**DATASET SECTION:**

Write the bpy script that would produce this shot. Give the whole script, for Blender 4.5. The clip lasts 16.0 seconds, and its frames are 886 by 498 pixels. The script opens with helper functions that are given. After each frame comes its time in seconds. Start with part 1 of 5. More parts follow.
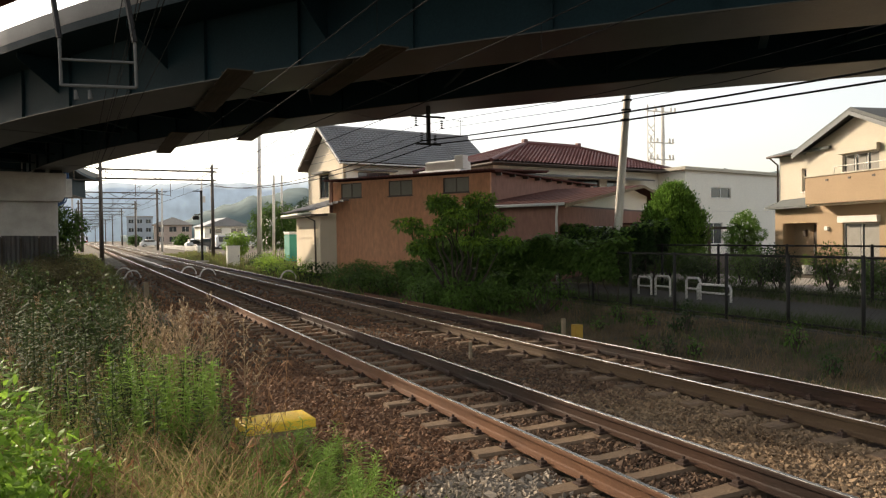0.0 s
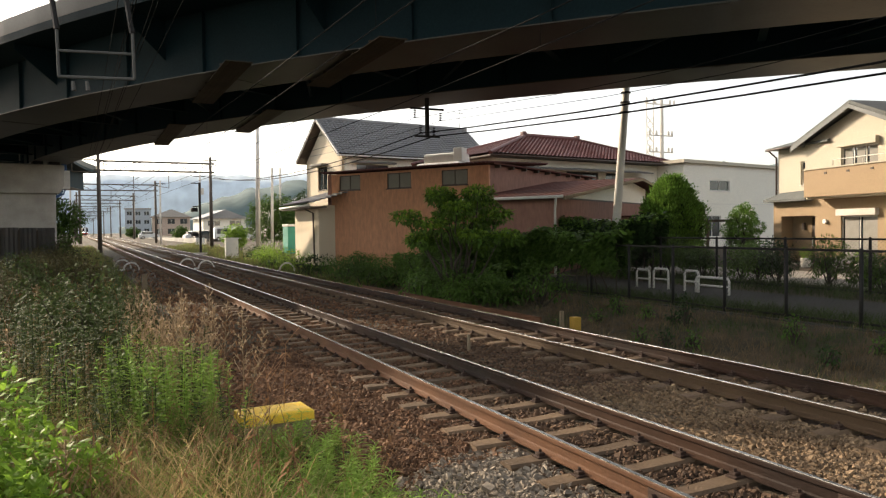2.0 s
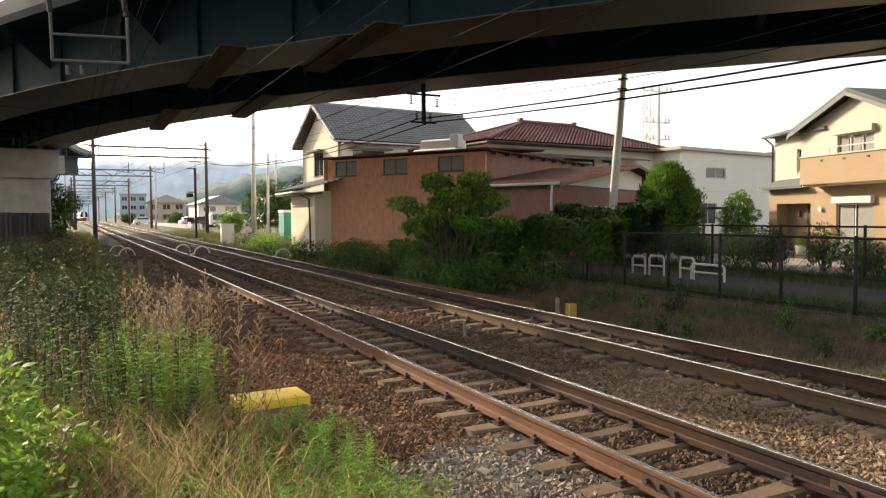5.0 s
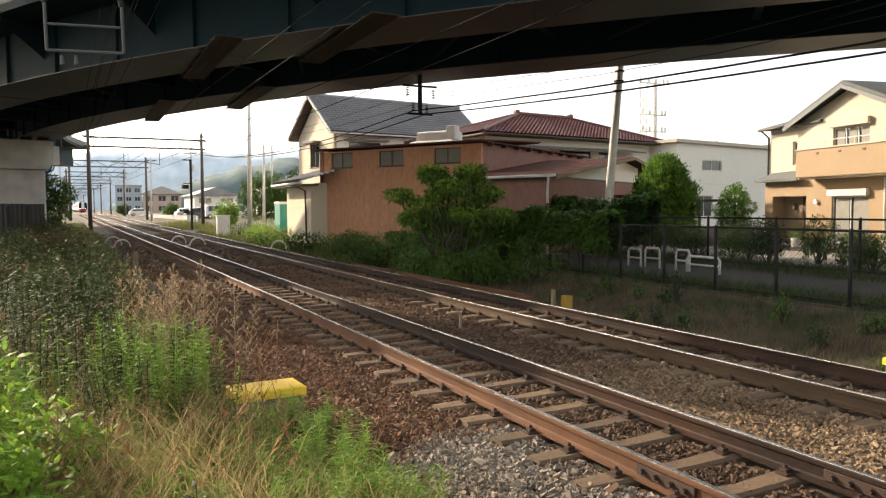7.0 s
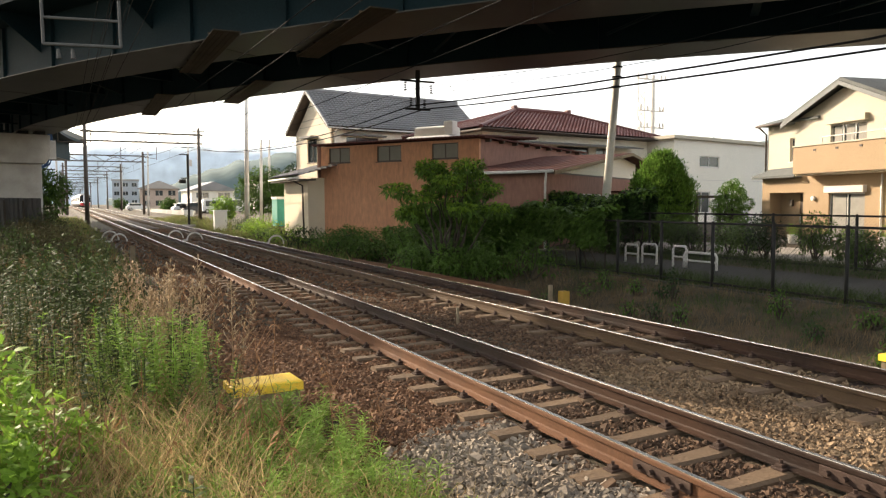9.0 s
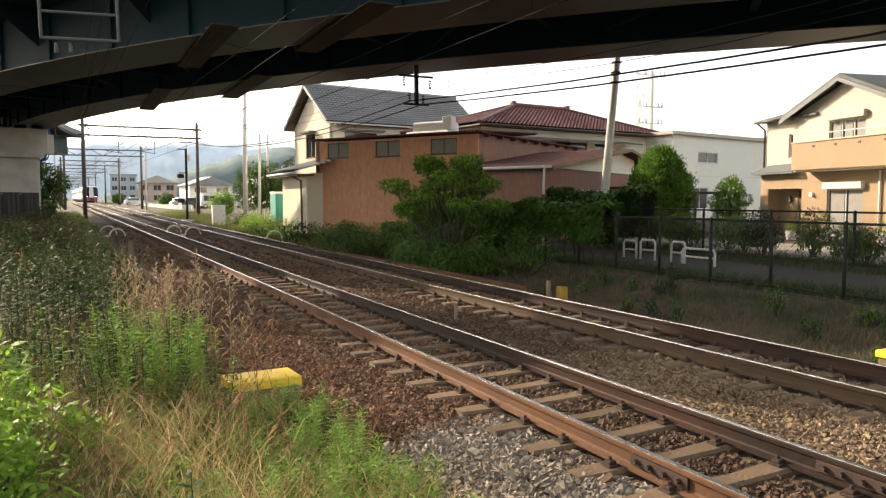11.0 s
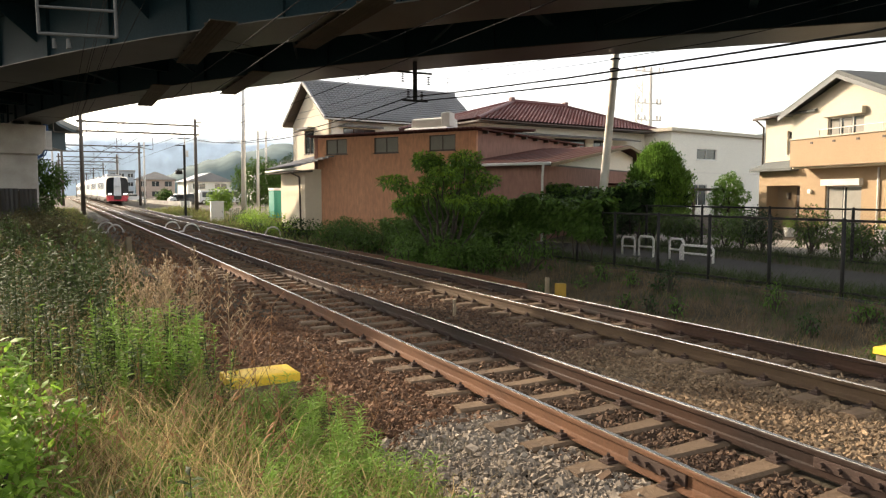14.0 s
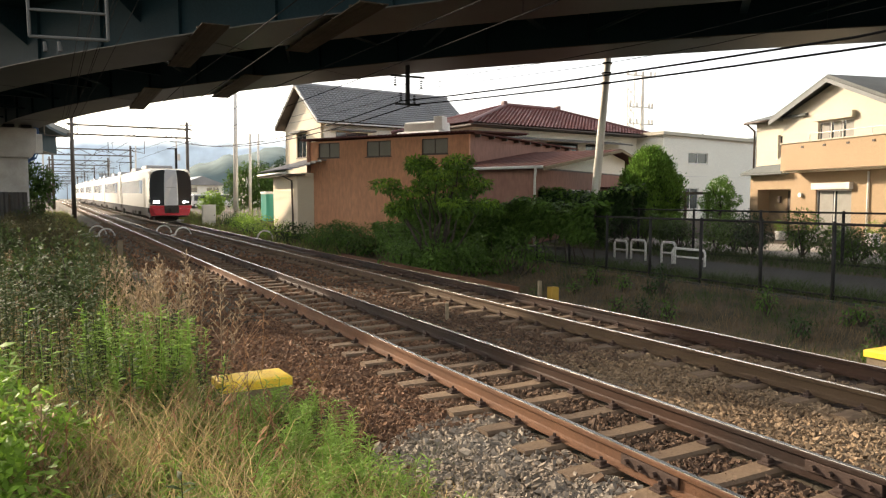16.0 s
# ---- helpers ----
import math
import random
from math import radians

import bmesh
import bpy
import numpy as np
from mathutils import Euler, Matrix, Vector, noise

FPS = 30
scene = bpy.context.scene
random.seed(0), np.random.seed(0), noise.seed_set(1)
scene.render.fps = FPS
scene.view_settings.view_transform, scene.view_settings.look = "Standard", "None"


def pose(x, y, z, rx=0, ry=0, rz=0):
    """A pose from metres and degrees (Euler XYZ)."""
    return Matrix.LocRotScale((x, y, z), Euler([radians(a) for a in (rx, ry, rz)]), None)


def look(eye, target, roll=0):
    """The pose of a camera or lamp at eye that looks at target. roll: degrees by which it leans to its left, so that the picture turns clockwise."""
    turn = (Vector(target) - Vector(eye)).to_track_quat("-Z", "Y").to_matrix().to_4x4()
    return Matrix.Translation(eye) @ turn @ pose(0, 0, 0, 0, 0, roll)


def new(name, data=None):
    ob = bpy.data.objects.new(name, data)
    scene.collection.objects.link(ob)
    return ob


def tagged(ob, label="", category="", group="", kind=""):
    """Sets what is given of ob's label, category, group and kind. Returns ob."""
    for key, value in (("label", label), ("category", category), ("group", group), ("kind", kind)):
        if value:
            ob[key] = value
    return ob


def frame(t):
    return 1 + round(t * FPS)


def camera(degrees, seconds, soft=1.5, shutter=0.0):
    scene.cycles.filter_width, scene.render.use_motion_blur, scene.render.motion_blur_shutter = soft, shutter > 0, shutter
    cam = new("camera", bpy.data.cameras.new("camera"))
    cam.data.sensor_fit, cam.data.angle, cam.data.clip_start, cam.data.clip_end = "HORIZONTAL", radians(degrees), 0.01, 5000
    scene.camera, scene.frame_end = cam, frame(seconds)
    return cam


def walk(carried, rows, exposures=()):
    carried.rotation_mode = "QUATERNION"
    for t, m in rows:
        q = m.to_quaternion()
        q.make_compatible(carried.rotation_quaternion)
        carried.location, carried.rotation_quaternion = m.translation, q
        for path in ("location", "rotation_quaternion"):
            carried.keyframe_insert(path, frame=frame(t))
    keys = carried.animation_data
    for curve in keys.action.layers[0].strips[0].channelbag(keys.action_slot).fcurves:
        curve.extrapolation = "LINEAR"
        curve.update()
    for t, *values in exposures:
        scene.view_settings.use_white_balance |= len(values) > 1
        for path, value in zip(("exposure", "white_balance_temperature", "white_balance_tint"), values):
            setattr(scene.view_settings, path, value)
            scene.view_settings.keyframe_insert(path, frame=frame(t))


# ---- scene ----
cam = camera(62.23, 16.0, soft=1.25)
# seconds, eye height, heading to the right of the track, tilt down, lean
PATH = (
    (0, 1.948, 25.703, 0.942, 0.744),
    (0.5, 1.947, 25.761, 1.019, 0.738),
    (1, 1.946, 25.783, 1.170, 0.700),
    (1.5, 1.946, 25.799, 1.339, 0.693),
    (2, 1.945, 25.807, 1.526, 0.662),
    (2.5, 1.944, 25.806, 1.720, 0.636),
    (3, 1.943, 25.804, 1.876, 0.628),
    (3.5, 1.942, 25.805, 2.041, 0.596),
    (4, 1.941, 25.891, 2.215, 0.560),
    (6.5, 1.932, 26.333, 3.067, 0.378),
    (7, 1.930, 26.397, 3.194, 0.360),
    (7.5, 1.929, 26.469, 3.317, 0.299),
    (8, 1.928, 26.519, 3.427, 0.260),
    (8.5, 1.928, 26.548, 3.489, 0.239),
    (9, 1.927, 26.600, 3.547, 0.184),
    (11.5, 1.926, 26.757, 3.997, 0.055),
    (12, 1.926, 26.767, 4.085, 0.092),
    (12.5, 1.927, 26.785, 4.156, 0.074),
    (13, 1.928, 26.811, 4.197, 0.054),
    (13.5, 1.929, 26.837, 4.216, 0.010),
    (14, 1.930, 26.838, 4.183, -0.000),
    (14.5, 1.930, 26.961, 4.113, -0.014),
    (15, 1.930, 27.114, 4.040, -0.025),
    (15.5, 1.930, 27.271, 3.981, -0.027),
    (16, 1.930, 27.415, 3.903, -0.009),
)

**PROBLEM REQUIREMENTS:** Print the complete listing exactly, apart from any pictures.

**FULL SOLUTION:**
Write the bpy script that would produce this shot. Give the whole script, for Blender 4.5. The clip lasts 16.0 seconds, and its frames are 886 by 498 pixels. The script opens with helper functions that are given. After each frame comes its time in seconds. Start with part 1 of 5. More parts follow.
0.0 s
2.0 s
5.0 s
7.0 s
9.0 s
11.0 s
14.0 s
16.0 s
# ---- helpers ----
import math
import random
from math import radians

import bmesh
import bpy
import numpy as np
from mathutils import Euler, Matrix, Vector, noise

FPS = 30
scene = bpy.context.scene
random.seed(0), np.random.seed(0), noise.seed_set(1)
scene.render.fps = FPS
scene.view_settings.view_transform, scene.view_settings.look = "Standard", "None"


def pose(x, y, z, rx=0, ry=0, rz=0):
    """A pose from metres and degrees (Euler XYZ)."""
    return Matrix.LocRotScale((x, y, z), Euler([radians(a) for a in (rx, ry, rz)]), None)


def look(eye, target, roll=0):
    """The pose of a camera or lamp at eye that looks at target. roll: degrees by which it leans to its left, so that the picture turns clockwise."""
    turn = (Vector(target) - Vector(eye)).to_track_quat("-Z", "Y").to_matrix().to_4x4()
    return Matrix.Translation(eye) @ turn @ pose(0, 0, 0, 0, 0, roll)


def new(name, data=None):
    ob = bpy.data.objects.new(name, data)
    scene.collection.objects.link(ob)
    return ob


def tagged(ob, label="", category="", group="", kind=""):
    """Sets what is given of ob's label, category, group and kind. Returns ob."""
    for key, value in (("label", label), ("category", category), ("group", group), ("kind", kind)):
        if value:
            ob[key] = value
    return ob


def frame(t):
    return 1 + round(t * FPS)


def camera(degrees, seconds, soft=1.5, shutter=0.0):
    scene.cycles.filter_width, scene.render.use_motion_blur, scene.render.motion_blur_shutter = soft, shutter > 0, shutter
    cam = new("camera", bpy.data.cameras.new("camera"))
    cam.data.sensor_fit, cam.data.angle, cam.data.clip_start, cam.data.clip_end = "HORIZONTAL", radians(degrees), 0.01, 5000
    scene.camera, scene.frame_end = cam, frame(seconds)
    return cam


def walk(carried, rows, exposures=()):
    carried.rotation_mode = "QUATERNION"
    for t, m in rows:
        q = m.to_quaternion()
        q.make_compatible(carried.rotation_quaternion)
        carried.location, carried.rotation_quaternion = m.translation, q
        for path in ("location", "rotation_quaternion"):
            carried.keyframe_insert(path, frame=frame(t))
    keys = carried.animation_data
    for curve in keys.action.layers[0].strips[0].channelbag(keys.action_slot).fcurves:
        curve.extrapolation = "LINEAR"
        curve.update()
    for t, *values in exposures:
        scene.view_settings.use_white_balance |= len(values) > 1
        for path, value in zip(("exposure", "white_balance_temperature", "white_balance_tint"), values):
            setattr(scene.view_settings, path, value)
            scene.view_settings.keyframe_insert(path, frame=frame(t))


# ---- scene ----
cam = camera(62.23, 16.0, soft=1.25)
# seconds, eye height, heading to the right of the track, tilt down, lean
PATH = (
    (0, 1.948, 25.703, 0.942, 0.744),
    (0.5, 1.947, 25.761, 1.019, 0.738),
    (1, 1.946, 25.783, 1.170, 0.700),
    (1.5, 1.946, 25.799, 1.339, 0.693),
    (2, 1.945, 25.807, 1.526, 0.662),
    (2.5, 1.944, 25.806, 1.720, 0.636),
    (3, 1.943, 25.804, 1.876, 0.628),
    (3.5, 1.942, 25.805, 2.041, 0.596),
    (4, 1.941, 25.891, 2.215, 0.560),
    (6.5, 1.932, 26.333, 3.067, 0.378),
    (7, 1.930, 26.397, 3.194, 0.360),
    (7.5, 1.929, 26.469, 3.317, 0.299),
    (8, 1.928, 26.519, 3.427, 0.260),
    (8.5, 1.928, 26.548, 3.489, 0.239),
    (9, 1.927, 26.600, 3.547, 0.184),
    (11.5, 1.926, 26.757, 3.997, 0.055),
    (12, 1.926, 26.767, 4.085, 0.092),
    (12.5, 1.927, 26.785, 4.156, 0.074),
    (13, 1.928, 26.811, 4.197, 0.054),
    (13.5, 1.929, 26.837, 4.216, 0.010),
    (14, 1.930, 26.838, 4.183, -0.000),
    (14.5, 1.930, 26.961, 4.113, -0.014),
    (15, 1.930, 27.114, 4.040, -0.025),
    (15.5, 1.930, 27.271, 3.981, -0.027),
    (16, 1.930, 27.415, 3.903, -0.009),
)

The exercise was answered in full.